Cotreating can lead to double billing trouble

Rehab Regs, June 29, 2005

If you provide cotreatment with another therapist, be careful how you bill. If you don't master the correct way to document your time with this patient and bill accordingly, you could get nabbed for double billing. Read on to find out how to avoid an audit.

Consider this example: You work with a patient on gait training and need an extra pair of arms to assist you. You enlist the help of another therapist, and by the end of the treatment, both of you have spent a full hour with this patient. When it comes time to submit a claim, for how much time should you bill?

An easy way to remember the correct way to bill is to think of the patient's time in therapy rather than the therapists', says Ann Lambert Kremer, OTR/L, MHSA, CPC, a consultant with Beacon Rehab Solutions in Portland, ME.

"Therapists should document separately, but when they bill, they should be billing for the time the patient spent in therapy," says Kremer. "This is all Medicare will allow."

Here's another example: A PT works on trunk control while an OT works with the same patient, at the same time, on an activity of daily living. The patient benefits because the session helps him or her build strength while performing a task that he or she will likely have to do at home.

"The patient can be working on trunk control in a functional exercise rather than just spending time in therapy," says Terry Cichon, CPA, director of healthcare operations for FR&R Consulting in Deerfield, IL.
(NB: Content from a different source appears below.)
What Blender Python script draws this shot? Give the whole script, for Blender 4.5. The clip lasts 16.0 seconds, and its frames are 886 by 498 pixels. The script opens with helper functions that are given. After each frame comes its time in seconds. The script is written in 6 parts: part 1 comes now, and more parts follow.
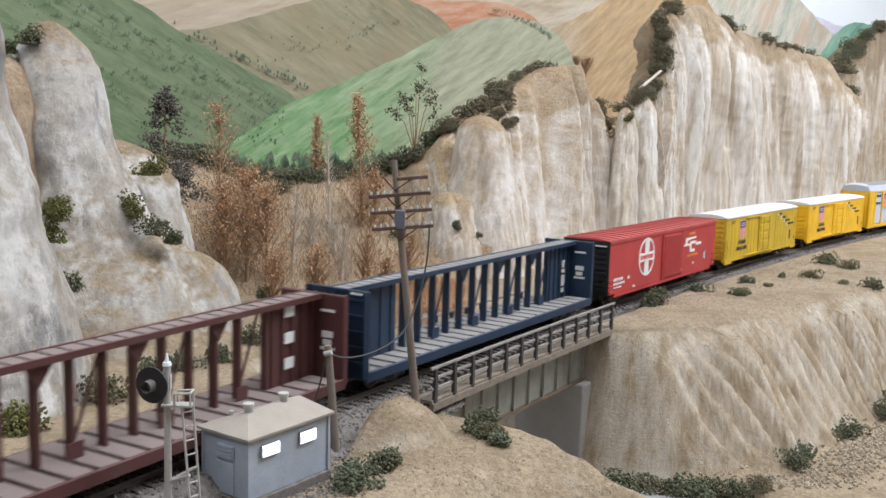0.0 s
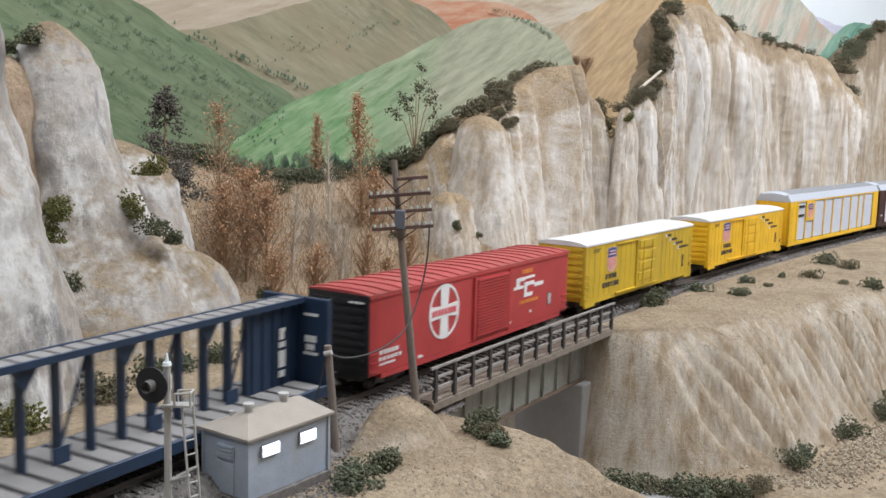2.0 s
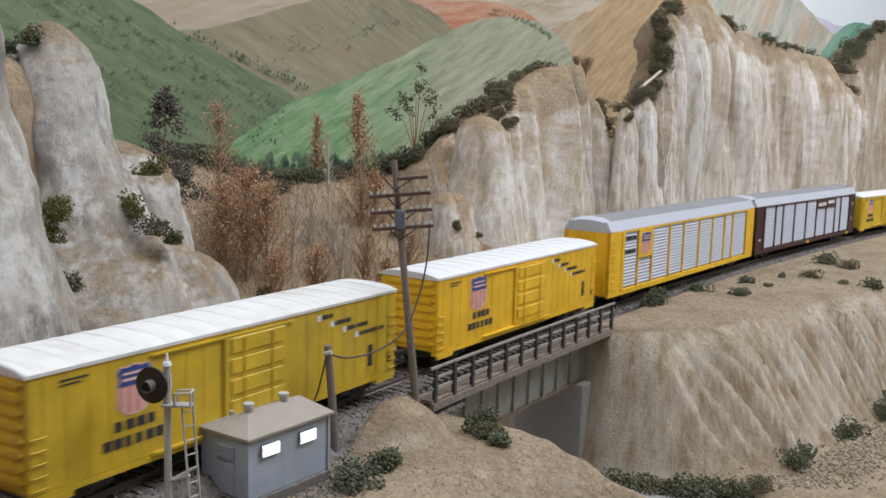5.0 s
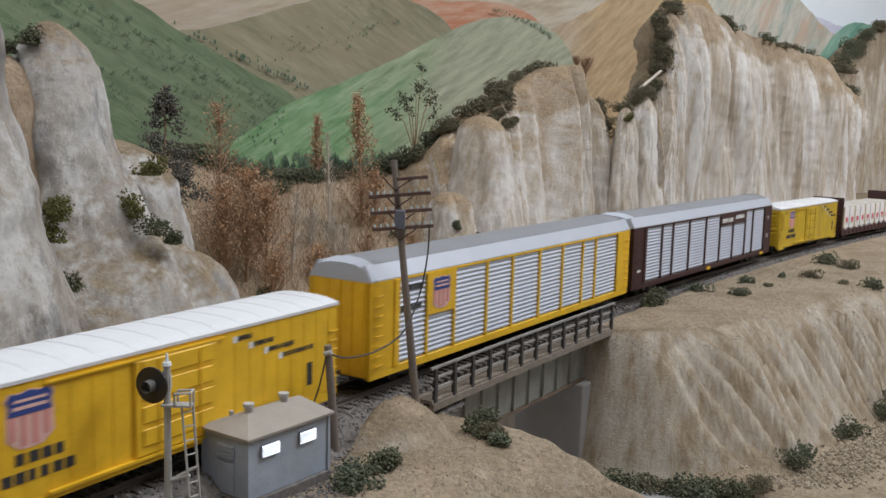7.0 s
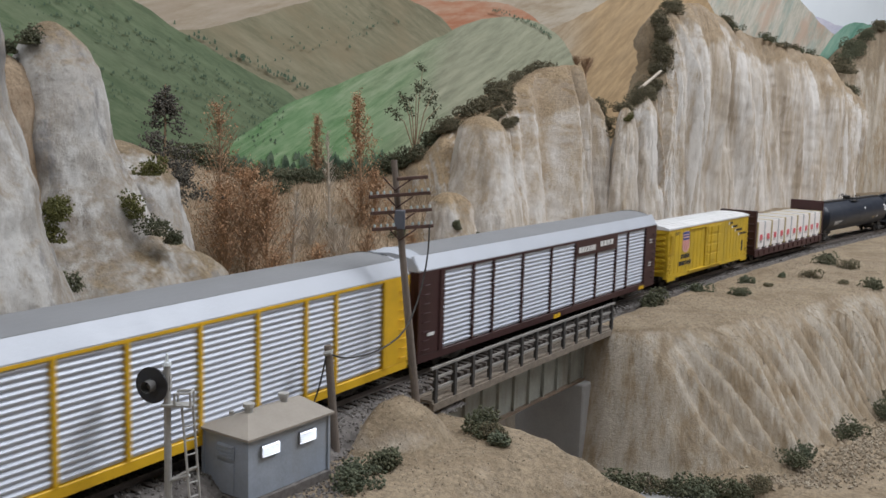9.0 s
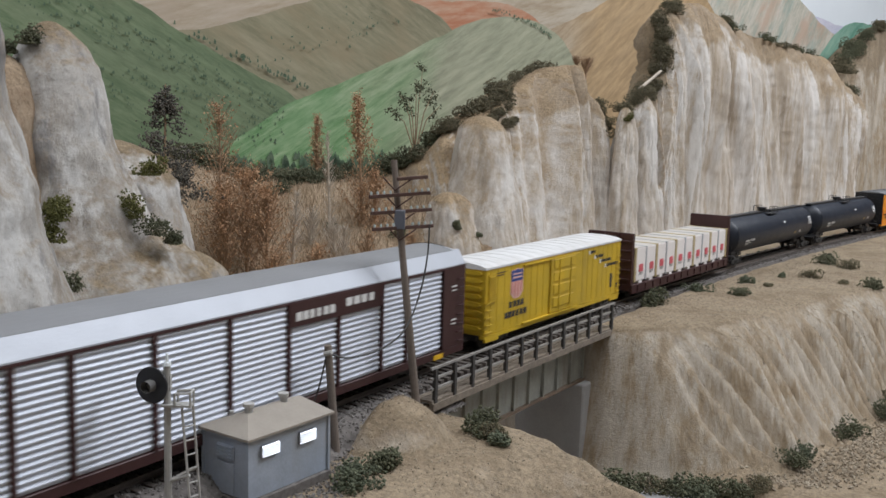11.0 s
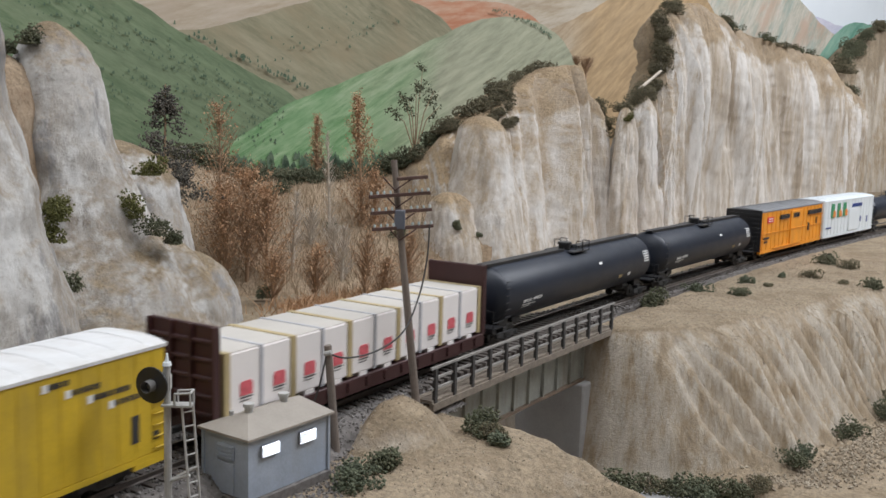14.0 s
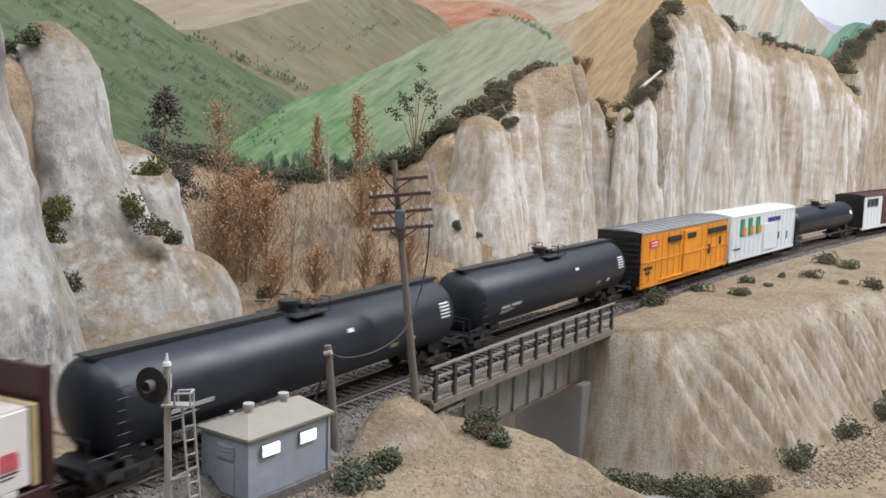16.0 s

That is, one therapist can bill for the 60 minutes of treatment, or each therapist can bill for 30 minutes of treatment time, as long as both therapists provided skilled treatments that were medically necessary.

In some cases, if the patient's needs allow one therapist to be substituted for an aide or an assistant, this may be a more cost-effective route. When two therapists treat together, one forgoes another patient whose treatment he or she could bill for.

"Two minds are better than one, and [cotreating] should be done with complex patients," Kremer says. "But in other cases, it's more efficient to use an aide or an assistant."

However, if you feel that a patient can benefit more from two therapists, you may want to forgo the additional reimbursement and productivity to ensure that you provide the patient with the treatment he or she needs.

"If I'm cotreating for a full hour and can only bill for 30 minutes, I was technically 'nonproductive' for the other 30 minutes," says Cichon. "But it's more important that the patient receives proper treatment."

But just because Medicare doesn't allow double billing for cotreatment doesn't mean all other payers do. "Some of your patients might have private insurance or workers' comp, and those payers could view it differently," says Kremer. "If you felt cotreating was truly in the patient's best interest, you could call and ask the payer for permission to do so."

Your carrier or fiscal intermediary (FI) might not know whether you double bill unless it looks at the documentation in your charts. But this isn't a chance you want to take, says Lee Heinbaugh, controller for PMGO, Inc., long-term care consultants in Cleveland. You could fall under audit scrutiny and have to pay the money back if you're caught.

"The first time, [your carrier or FI] will usually dis-allow it and put you under review so it doesn't become a habit," says Heinbaugh. "If you've been told it's wrong and you continue to do it, now you're billing inappropriately to a federal program."